On to the tournament. Gareth does splendidly, of course, to the point where Arthur is all, “Lancelot, go fight that guy.” Lancelot comes up with excuses not to, and does not give away Gareth’s secret. Afterward Gareth goes off and has some more fights, and ends up fighting Gawaine until Linet shows up to identify them to each other. (This kind of thing happens a lot.)
Everyone ends up at Arthur’s court, and there is a weird mess of weddings between the two families:
- Gareth marries Lyonesse
- His older brother Gaheris marries Linet, who is never mentioned again, and dammit Sir Thomas how can Gaheris marry an actual sorceress and this NEVER COMES UP?
- The next older one, Agravaine, marries the sisters’ niece, Laurel, who is likewise never mentioned again
How Gawaine escapes a similar marital fate is not explained, and I would like to know. He gets married at some point, presumably, because he has kids by the end, but these details are evidently not important.
There’s a huge celebration, and everyone is happy.
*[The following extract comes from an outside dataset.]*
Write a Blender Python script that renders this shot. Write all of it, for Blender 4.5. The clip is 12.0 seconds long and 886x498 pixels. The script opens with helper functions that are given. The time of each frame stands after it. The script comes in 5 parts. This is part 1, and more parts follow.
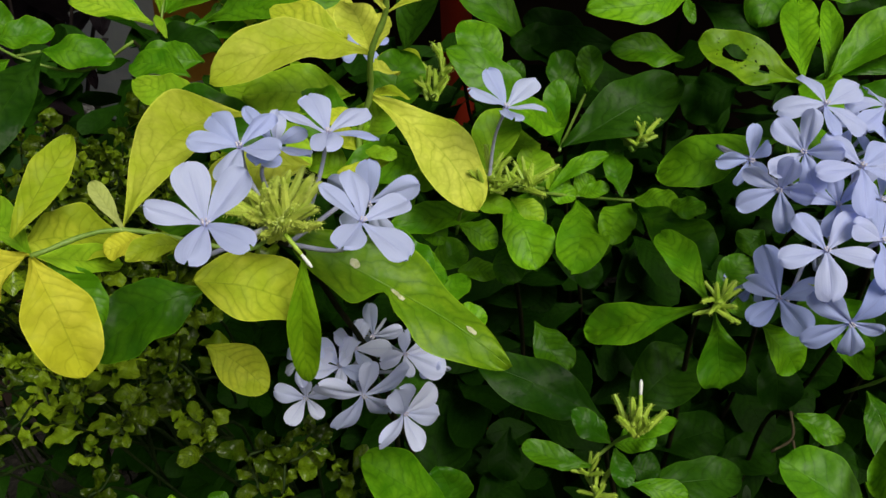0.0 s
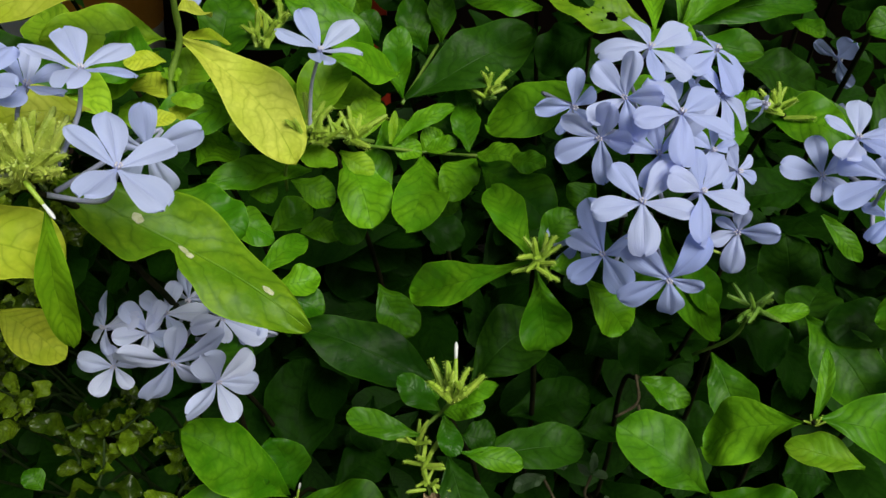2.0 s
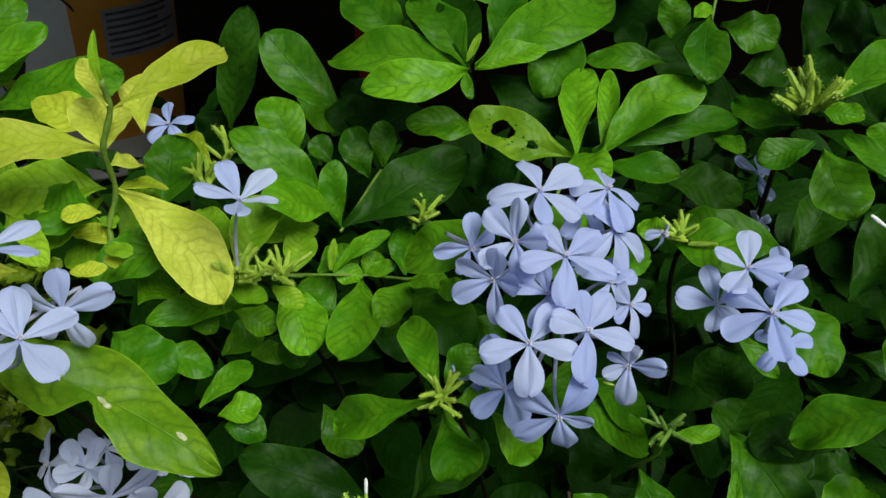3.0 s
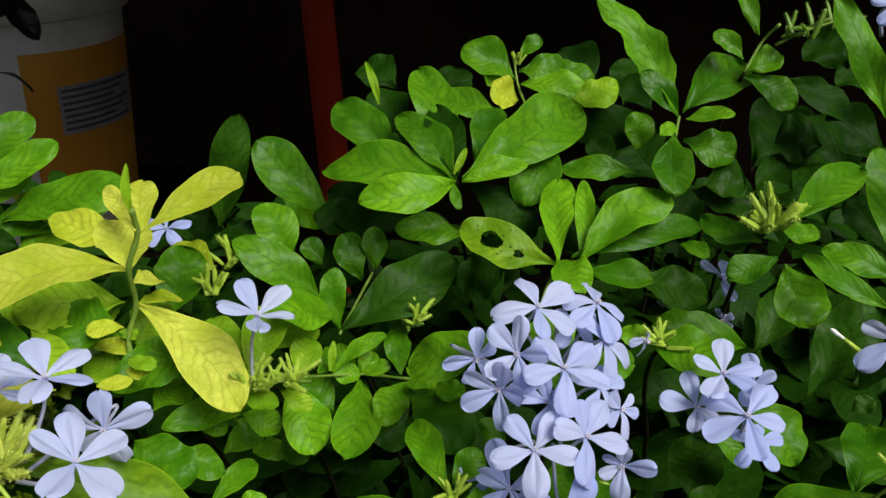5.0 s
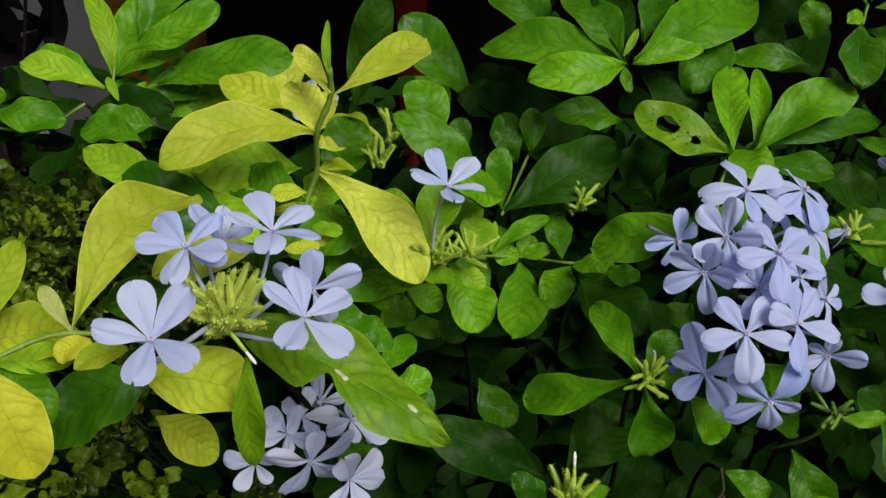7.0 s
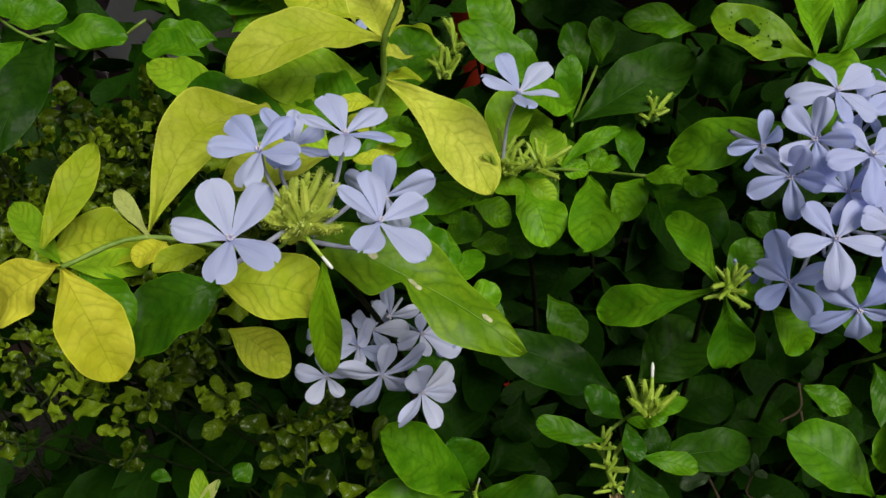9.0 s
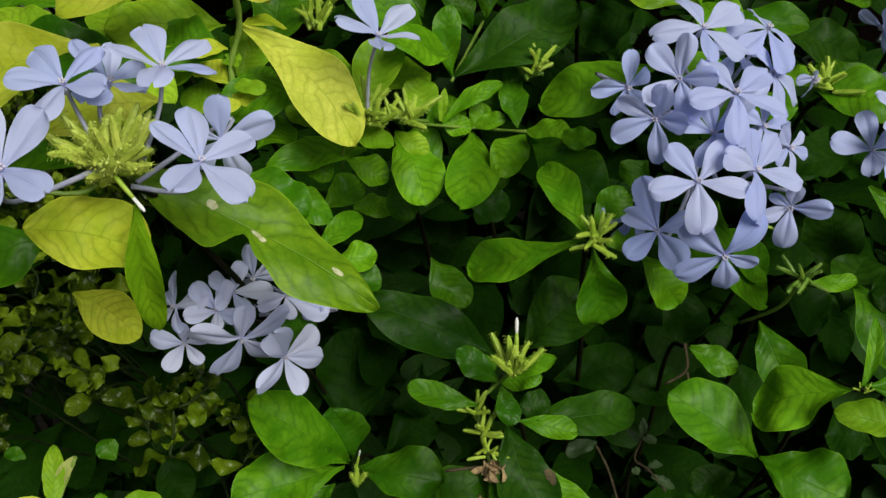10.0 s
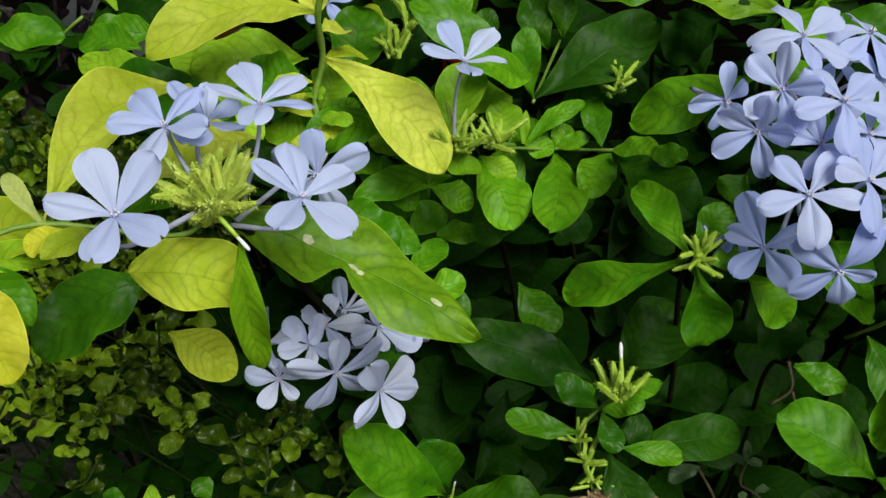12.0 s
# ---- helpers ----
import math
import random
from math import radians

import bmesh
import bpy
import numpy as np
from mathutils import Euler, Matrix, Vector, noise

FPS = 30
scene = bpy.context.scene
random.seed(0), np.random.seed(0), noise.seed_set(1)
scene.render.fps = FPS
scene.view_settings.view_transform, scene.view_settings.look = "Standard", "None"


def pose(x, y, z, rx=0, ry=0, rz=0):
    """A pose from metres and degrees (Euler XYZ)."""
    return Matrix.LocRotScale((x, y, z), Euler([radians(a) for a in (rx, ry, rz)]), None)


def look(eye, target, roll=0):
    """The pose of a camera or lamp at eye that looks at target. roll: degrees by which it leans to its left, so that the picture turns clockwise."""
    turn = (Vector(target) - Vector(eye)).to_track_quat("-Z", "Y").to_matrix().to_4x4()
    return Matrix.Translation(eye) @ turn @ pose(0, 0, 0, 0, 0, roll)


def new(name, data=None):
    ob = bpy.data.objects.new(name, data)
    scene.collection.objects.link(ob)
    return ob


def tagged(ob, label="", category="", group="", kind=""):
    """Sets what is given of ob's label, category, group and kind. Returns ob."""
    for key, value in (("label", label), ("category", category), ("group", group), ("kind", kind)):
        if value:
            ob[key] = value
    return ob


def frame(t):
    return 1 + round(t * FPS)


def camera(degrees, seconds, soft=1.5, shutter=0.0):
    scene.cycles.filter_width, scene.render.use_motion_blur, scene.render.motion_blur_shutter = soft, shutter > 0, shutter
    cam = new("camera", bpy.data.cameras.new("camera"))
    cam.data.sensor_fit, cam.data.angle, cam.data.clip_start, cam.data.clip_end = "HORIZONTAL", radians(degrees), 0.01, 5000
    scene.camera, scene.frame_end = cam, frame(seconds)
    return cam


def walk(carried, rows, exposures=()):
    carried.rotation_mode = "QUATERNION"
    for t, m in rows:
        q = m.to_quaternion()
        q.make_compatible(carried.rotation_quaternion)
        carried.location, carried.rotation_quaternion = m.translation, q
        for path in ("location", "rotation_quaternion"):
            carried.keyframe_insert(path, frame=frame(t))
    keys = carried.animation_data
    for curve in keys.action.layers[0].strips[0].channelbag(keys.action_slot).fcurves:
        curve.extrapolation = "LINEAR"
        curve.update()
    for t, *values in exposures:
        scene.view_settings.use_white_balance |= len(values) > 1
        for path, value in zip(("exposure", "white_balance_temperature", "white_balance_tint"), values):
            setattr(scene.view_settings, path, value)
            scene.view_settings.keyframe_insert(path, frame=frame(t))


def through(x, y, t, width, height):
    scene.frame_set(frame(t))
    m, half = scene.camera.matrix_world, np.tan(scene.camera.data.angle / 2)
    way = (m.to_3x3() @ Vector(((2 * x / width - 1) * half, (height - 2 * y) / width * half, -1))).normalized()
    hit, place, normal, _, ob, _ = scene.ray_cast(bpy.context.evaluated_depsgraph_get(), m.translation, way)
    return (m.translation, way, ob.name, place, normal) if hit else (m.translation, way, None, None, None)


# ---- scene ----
cam = camera(50.4, 12.0)
PATH = [
    (0, (0.0645, 0.0464, 1.0026), (0.0220, 1.7866, 0.0177), 0.22),
    (0.5, (0.0809, 0.0452, 1.0110), (-0.0135, 1.8106, 0.0757), -1.13),
    (1, (0.0779, 0.0457, 0.9998), (0.0963, 1.8022, 0.0437), 2.14),
    (1.5, (0.0877, 0.0565, 1.0000), (0.1773, 1.7874, 0.0019), 3.40),
    (2, (0.1022, 0.0609, 0.9894), (0.1752, 1.7716, -0.0441), 1.93),
    (2.5, (0.1129, 0.0648, 0.9933), (0.1745, 1.8024, 0.0051), 0.41),
    (3, (0.1395, 0.0594, 1.0145), (0.1233, 1.8356, 0.0954), -1.46),
    (3.2, (0.1409, 0.0568, 1.0128), (0.1810, 1.8524, 0.1329), 0.01),
    (4.8, (0.1233, 0.0473, 1.0359), (0.2205, 1.8576, 0.1913), -0.50),
    (5, (0.1201, 0.0437, 1.0417), (0.2323, 1.8691, 0.2321), -0.40),
    (5.5, (0.1194, 0.0444, 1.0318), (0.2711, 1.7916, 0.0703), 0.33),
    (6, (0.1127, 0.0540, 1.0218), (0.2795, 1.7610, -0.0070), 0.71),
    (6.5, (0.0903, 0.0540, 1.0218), (0.1660, 1.7218, -0.0794), -0.85),
    (7, (0.0698, 0.0479, 1.0282), (0.1100, 1.7895, 0.0456), 1.44),
    (7.2, (0.0665, 0.0464, 1.0249), (0.0878, 1.7740, 0.0175), 0.70),
    (8.8, (0.0539, 0.0478, 1.0264), (-0.0158, 1.7337, -0.0473), -1.46),
    (9, (0.0629, 0.0494, 1.0181), (0.0005, 1.7185, -0.0820), -0.84),
    (9.5, (0.0804, 0.0560, 1.0049), (0.1200, 1.7458, -0.0643), 1.75),
    (10, (0.0914, 0.0564, 0.9990), (0.1189, 1.7203, -0.1105), 0.22),
    (10.5, (0.0917, 0.0610, 0.9872), (0.0810, 1.7322, -0.1114), 0.54),
    (11, (0.0944, 0.0613, 0.9820), (0.0674, 1.7186, -0.1372), 0.80),
    (11.5, (0.0917, 0.0646, 0.9850), (0.0468, 1.6718, -0.2044), -2.24),
    (12, (0.0800, 0.0616, 0.9981), (-0.0072, 1.7496, -0.0710), -4.21),
]
walk(cam, [(t, look(eye, target, roll)) for t, eye, target, roll in PATH], [(0.0, -0.1, 6650, 4), (1.0, -0.03, 6500, 4), (1.5, -0.12, 6450, 3), (2.0, -0.06, 6350, 1), (2.5, 0.02, 6300, 0), (3.0, -0.1, 6150, -3),
    (5.0, 0.15, 6550, 4), (7.0, -0.12, 6500, 4), (9.0, -0.2, 6650, 5), (10.0, -0.12, 6550, 3), (11.0, 0.14, 6400, 0), (11.5, 0.2, 6400, -1), (12.0, 0.06, 6350, -1)])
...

The author underlines several times what good friends Gareth and Lancelot are, which is actual foreshadowing and makes things so much worse at the end of the book. Much of the writing craft might still have been under construction when Malory wrote, but they clearly knew about twisting the knife.
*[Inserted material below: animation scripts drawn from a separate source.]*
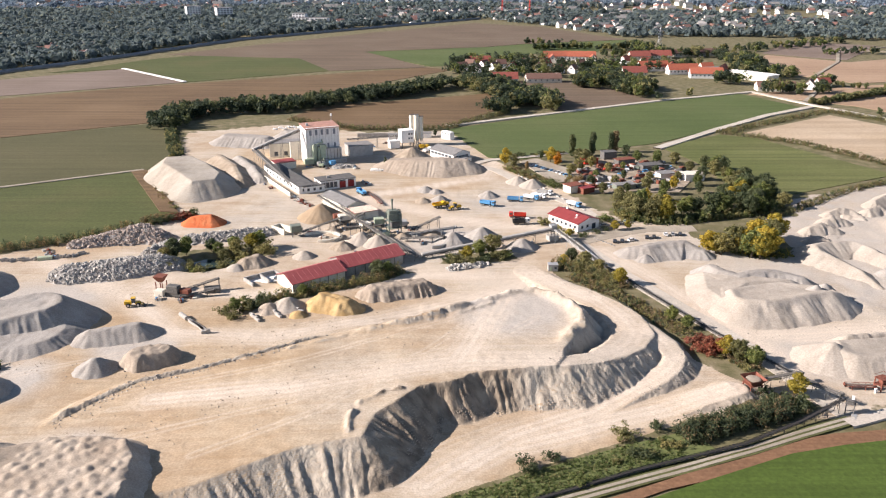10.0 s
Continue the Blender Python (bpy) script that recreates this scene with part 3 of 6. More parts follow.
def mesa(name, rim, slope, mat, label, group="", category="mound", scallop=1.0, rough=0.5, step=0.6, dish=0.0, tips=(), gap=7.0):
    """A flat-topped dump: its rim as a plan with heights, sides as tipped fans at the angle of rest with creases between."""
    xs, ys = [p[0] for p in rim], [p[1] for p in rim]
    cx, cy = sum(xs) / len(xs), sum(ys) / len(ys)
    plane = np.linalg.lstsq(np.array([(p[0] - cx, p[1] - cy, 1) for p in rim], float), np.array([p[2] for p in rim], float), rcond=None)[0]
    high = max(p[2] for p in rim)
    run = [0.0]
    for p, q in zip(rim, rim[1:] + rim[:1]):
        run.append(run[-1] + math.hypot(q[0] - p[0], q[1] - p[1]))
    spots = lobes([p[:2] for p in rim], int(abs(cx * 7 + cy * 13)), gap, True)

    def height(x, y):
        wx, wy = x + cx, y + cy
        d, s = segment_distance(wx, wy, rim, True)
        m = np.interp(s, range(len(rim) + 1), run)
        d = np.where(inside(wx, wy, rim), -d, d)
        top = np.interp(s, range(len(rim) + 1), [p[2] for p in rim] + [rim[0][2]])
        flat = plane[0] * x + plane[1] * y + plane[2]
        top = top + (flat - top) * fade(-d, 0, 8)
        out = d + 0.2 * scallop * lattice(wx, wy, 6, 2)
        out = out + 0.5 * scallop * (cone_distance(wx, wy, spots) - np.abs(d)) * fade(d, 0, 4)
        rill = (np.abs(lattice(m, d * 0.06 + 7, 1.7, 2)) - 0.28) * 0.8
        over = np.maximum(0, out + scallop * rill * fade(d, 0, 3))
        h = top - slope * over - dish * fade(-d, 0.5, 4)
        if len(tips):
            h = loads(h, wx, wy, top, tips, d < 1)
        return h + rough * 0.2 * lattice(wx, wy, 1.6, 3) + 0.15 * lattice(wx, wy, 9, 2)

    reach = high / slope + 6
    gx = np.arange(min(xs) - reach, max(xs) + reach + step, step) - cx
    gy = np.arange(min(ys) - reach, max(ys) + reach + step, step) - cy
    ob = grid_mesh(name, gx, gy, height, mat, lambda x, y, z: z > land(x + cx, y + cy) - 0.35)
    ob.location = (cx, cy, 0)
    return tagged(ob, label, category, group)


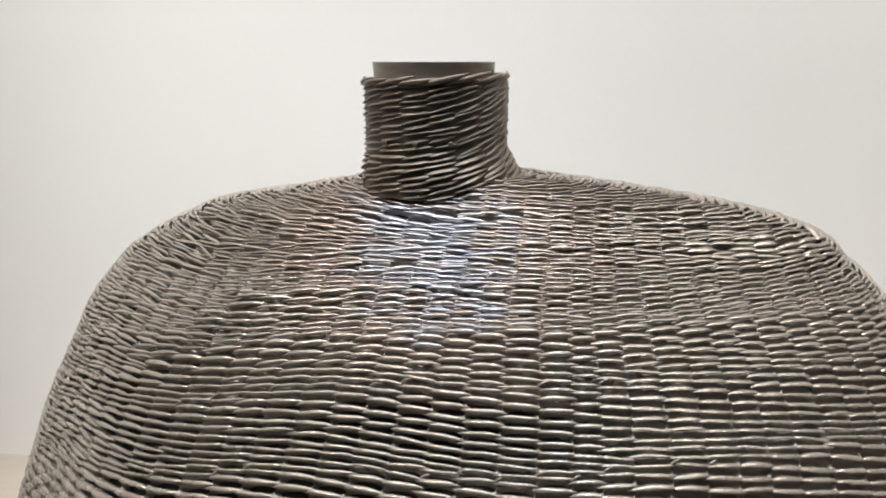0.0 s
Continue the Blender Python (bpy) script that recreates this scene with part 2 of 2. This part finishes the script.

I find this to be a truly fun story to read. It is kind of the archetype of the knightly adventure tale–the youthful protagonist out to prove himself, the secret identity, the tests of character, the way those tests end up saying more about everyone around him than Gareth himself, True Love, the uses of magic, the delightful array of enemies. The ending drags a bit, but it is otherwise well-paced. It is far and away the most accessible and modern-feeling of the adventures in the whole collection, right down to a happy ending — which doesn’t last, of course, but if Camelot teaches us anything, it’s that nothing does. And so Sir Gareth per se has been mostly forgotten about.